Chilean President Michelle Bachelet (foreground) at the Adventure Travel World Summit. Photo Credit: Arnie Weissmann

PUERTO VARAS, Chile — Chile’s tourism grew 20% year-over-year in the first half of 2015, growing faster and with higher gross receipts than exported wine.

And the country’s president, Michelle Bachelet, wants to keep the momentum going.

She told delegates attending the Adventure Travel Trade Association's Adventure Travel World Summit that a national plan supporting sustainable tourism is budgeted to spend $100 million between now and 2018 to develop new areas of the country, “strengthen human capital” by teaching English and Portuguese to tourism workers, and promote Chile internationally.

In 2014, nearly 3.7 million visitors pumped $2.7 billion into the economy, Bachelet said.

She added that more than 200 people had been training local tourism workers to prepare for the 700 attendees of the Adventure World Travel Summit.

Her government is making the protection of some natural areas, and development of others, a priority, Bachelet said.

And an additional $17 million has been designated to develop 132 miles of trails, 21 miles of bicycle paths and campgrounds in national parks.

After her speech, Bachelet spoke with Travel Weekly about current travel-related legislative initiatives.
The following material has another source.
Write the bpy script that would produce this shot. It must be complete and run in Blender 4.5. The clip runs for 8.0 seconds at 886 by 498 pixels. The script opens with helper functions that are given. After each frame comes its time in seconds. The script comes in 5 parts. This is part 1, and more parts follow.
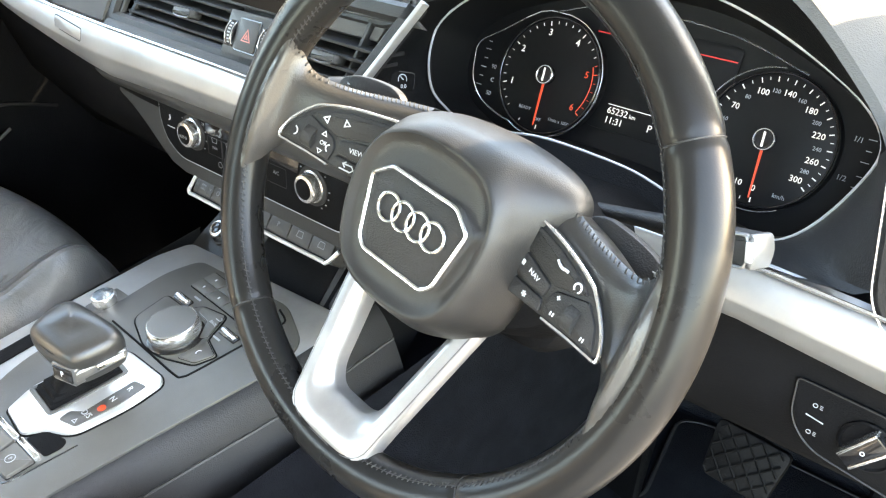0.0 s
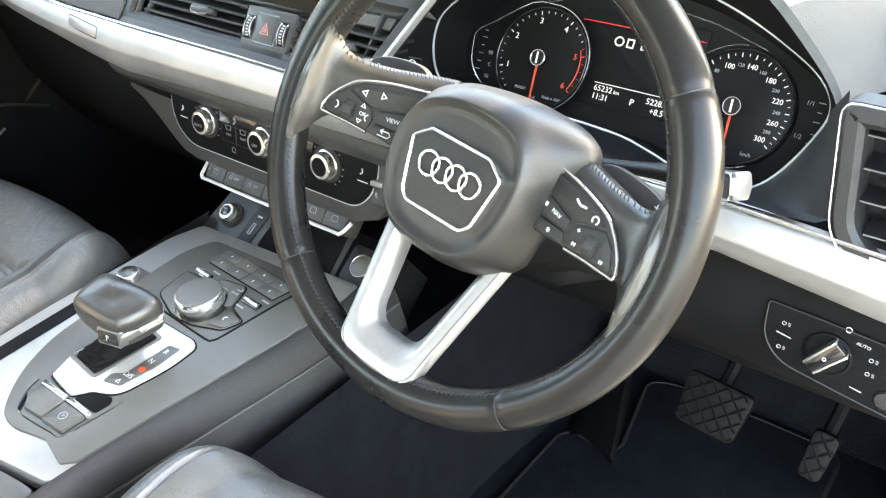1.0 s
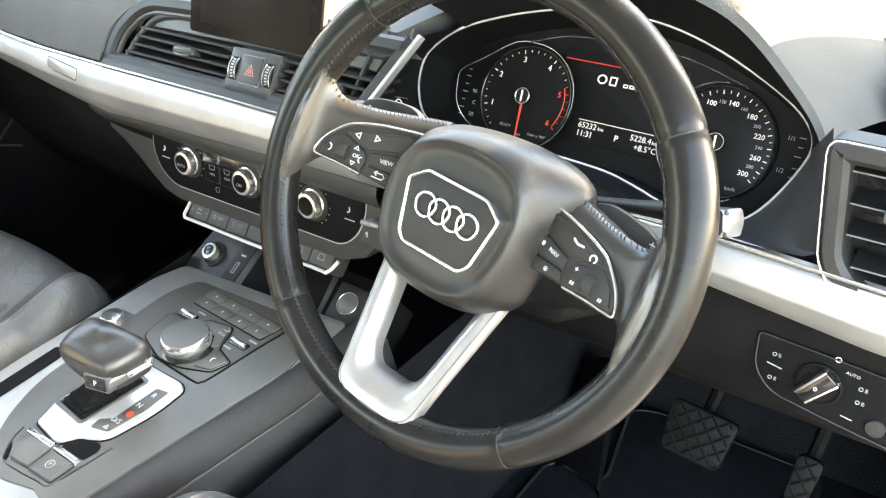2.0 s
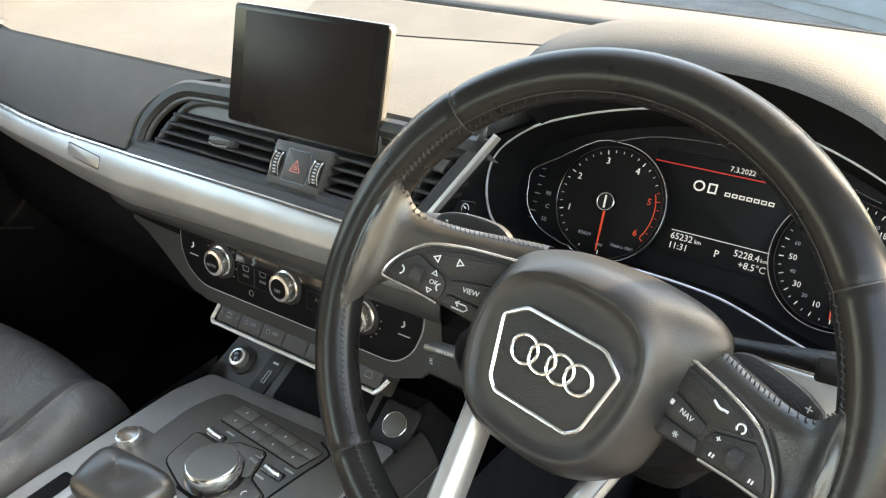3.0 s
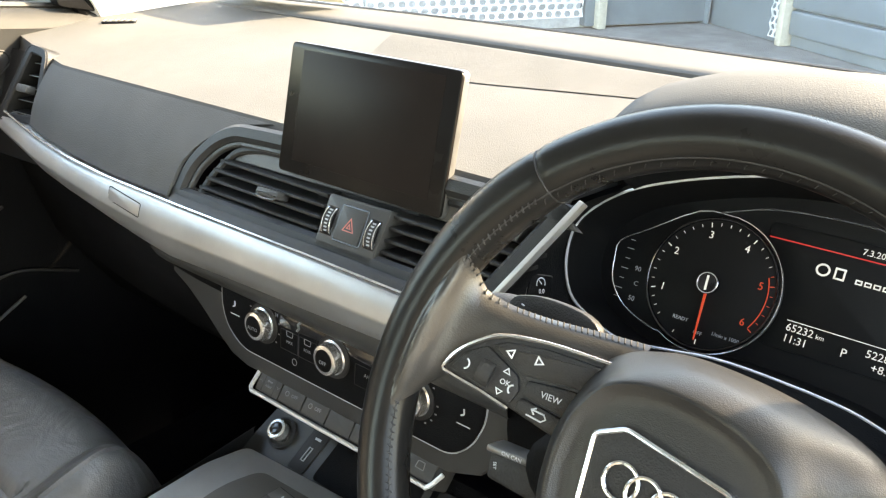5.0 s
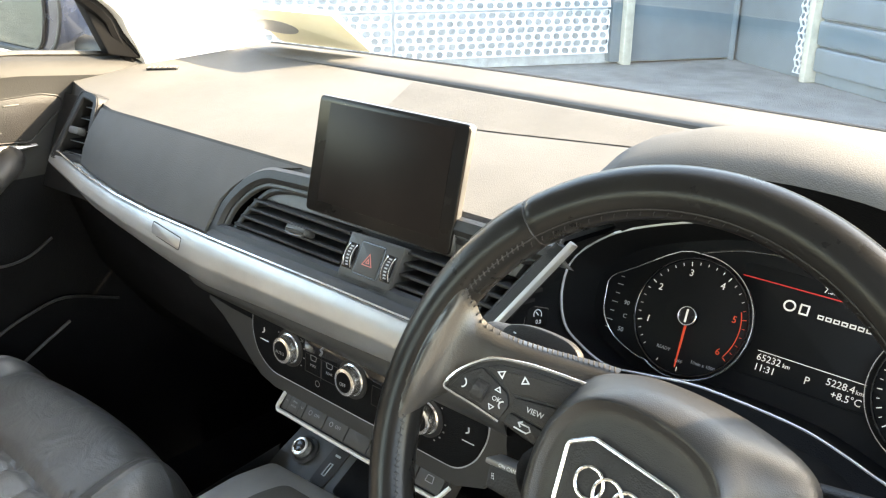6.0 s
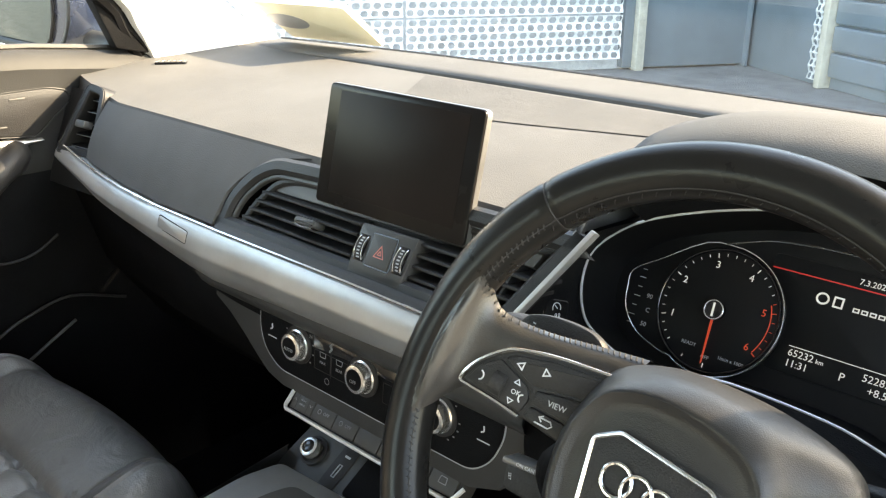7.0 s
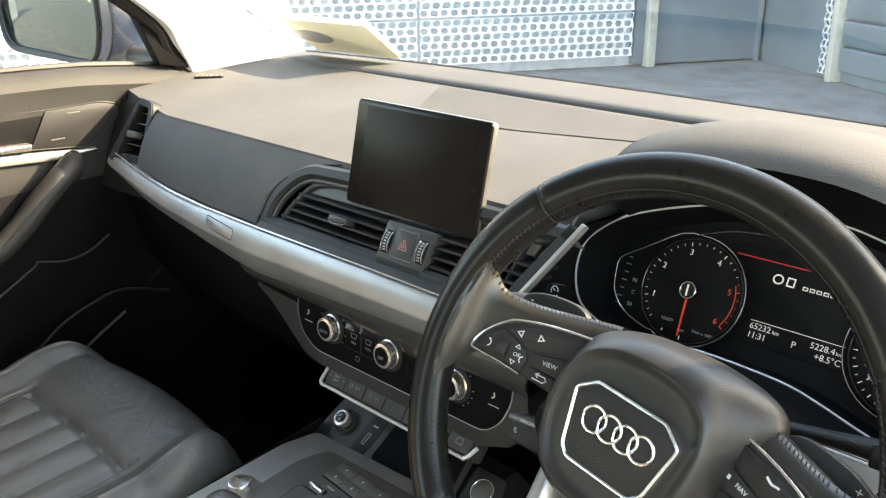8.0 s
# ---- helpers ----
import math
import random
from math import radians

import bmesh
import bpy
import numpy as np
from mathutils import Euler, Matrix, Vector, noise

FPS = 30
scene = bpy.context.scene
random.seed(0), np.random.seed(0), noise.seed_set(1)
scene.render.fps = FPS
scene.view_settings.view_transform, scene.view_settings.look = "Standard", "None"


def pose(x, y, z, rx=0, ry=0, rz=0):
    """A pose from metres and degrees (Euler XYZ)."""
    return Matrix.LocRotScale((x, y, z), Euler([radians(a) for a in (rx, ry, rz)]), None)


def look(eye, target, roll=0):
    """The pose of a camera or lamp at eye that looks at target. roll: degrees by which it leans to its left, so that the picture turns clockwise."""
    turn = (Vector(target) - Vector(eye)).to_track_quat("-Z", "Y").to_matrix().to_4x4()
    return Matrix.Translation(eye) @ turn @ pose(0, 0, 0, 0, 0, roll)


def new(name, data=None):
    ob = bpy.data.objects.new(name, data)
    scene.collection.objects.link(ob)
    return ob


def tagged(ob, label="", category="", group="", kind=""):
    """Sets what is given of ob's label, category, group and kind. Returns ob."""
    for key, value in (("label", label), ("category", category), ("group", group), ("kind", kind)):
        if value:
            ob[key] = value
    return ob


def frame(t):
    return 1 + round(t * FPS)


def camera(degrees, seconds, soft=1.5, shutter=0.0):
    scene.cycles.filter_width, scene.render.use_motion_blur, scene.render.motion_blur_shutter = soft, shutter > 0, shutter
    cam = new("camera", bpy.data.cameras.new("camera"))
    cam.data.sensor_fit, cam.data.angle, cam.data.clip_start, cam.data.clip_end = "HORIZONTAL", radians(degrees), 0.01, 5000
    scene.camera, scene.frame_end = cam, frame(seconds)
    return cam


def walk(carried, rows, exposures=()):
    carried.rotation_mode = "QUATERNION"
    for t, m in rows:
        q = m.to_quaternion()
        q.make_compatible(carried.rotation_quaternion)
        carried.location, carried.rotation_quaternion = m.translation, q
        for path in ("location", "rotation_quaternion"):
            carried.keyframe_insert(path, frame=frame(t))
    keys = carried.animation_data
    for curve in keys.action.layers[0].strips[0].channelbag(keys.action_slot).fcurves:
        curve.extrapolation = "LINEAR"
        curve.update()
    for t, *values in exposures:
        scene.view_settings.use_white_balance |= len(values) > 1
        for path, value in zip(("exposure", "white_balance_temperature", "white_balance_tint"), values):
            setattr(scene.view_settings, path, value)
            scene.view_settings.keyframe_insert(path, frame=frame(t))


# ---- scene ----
cam = camera(53.7, 8.0, soft=1.2)
PATH = [
    (0, (0.696, -0.611, 1.317), (-0.448, 0.633, 0.249), -1.8),
    (0.5, (0.712, -0.713, 1.326), (-0.399, 0.564, 0.26), -0.8),
    (1, (0.717, -0.729, 1.334), (-0.338, 0.603, 0.279), -1.2),
    (2.3, (0.678, -0.744, 1.349), (-0.337, 0.681, 0.38), -0.6),
    (2.5, (0.656, -0.733, 1.351), (-0.376, 0.703, 0.417), -0.6),
    (3, (0.582, -0.681, 1.341), (-0.472, 0.774, 0.462), -0.3),
    (3.5, (0.523, -0.621, 1.32), (-0.566, 0.833, 0.485), 1.2),
    (4, (0.502, -0.592, 1.312), (-0.622, 0.847, 0.496), 0.8),
    (4.5, (0.5, -0.587, 1.315), (-0.66, 0.834, 0.518), 0.4),
    (5.8, (0.561, -0.647, 1.343), (-0.67, 0.745, 0.603), 0.5),
    (6, (0.572, -0.65, 1.352), (-0.676, 0.738, 0.633), 0.4),
    (6.5, (0.582, -0.657, 1.35), (-0.682, 0.726, 0.651), 0.3),
    (7, (0.554, -0.635, 1.328), (-0.716, 0.741, 0.625), 0.3),
    (7.5, (0.585, -0.67, 1.357), (-0.694, 0.693, 0.646), -0.2),
    (8, (0.636, -0.722, 1.368), (-0.659, 0.628, 0.659), -0.7),
]
walk(cam, [(t, look(eye, target, roll)) for t, eye, target, roll in PATH], exposures=[(0, 5.3, 9700, 11), (1.2, 5.42, 9900, 11), (2.5, 4.95, 10700, 11), (3, 4.45, 10600, 11), (4.5, 4.55, 10600, 11), (6, 4.55, 10200, 11), (7, 4.18, 10200, 11), (7.5, 4.2, 10200, 11), (8, 4.02, 10200, 11)])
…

She is currently negotiating with the mining industry on the topic of permitting exploitation of resources along some of the country’s 20,000 glaciers. “We’re having a discussion to decide which ones we’re going to protect. It will be the majority of them,” she said.

Bachelet, who is 18 months into her second four-year nonconsecutive term as president, said that her first administration had passed wide-ranging legislation that gave incentives to develop the country’s tourism industry, “but we need to update it,” she said. “We need to see what worked and what needs to be changed.”

She also said that current labor laws may need to be amended to allow hotel staff to work longer hours. “It’s not like an 8 to 5 job,” she said. “We need to respect the workers’ rights, but we need to adapt. Hotels do not work on timetables."

Business and government work well together on matters related to tourism, she said. “But they have to adapt, and so do we.”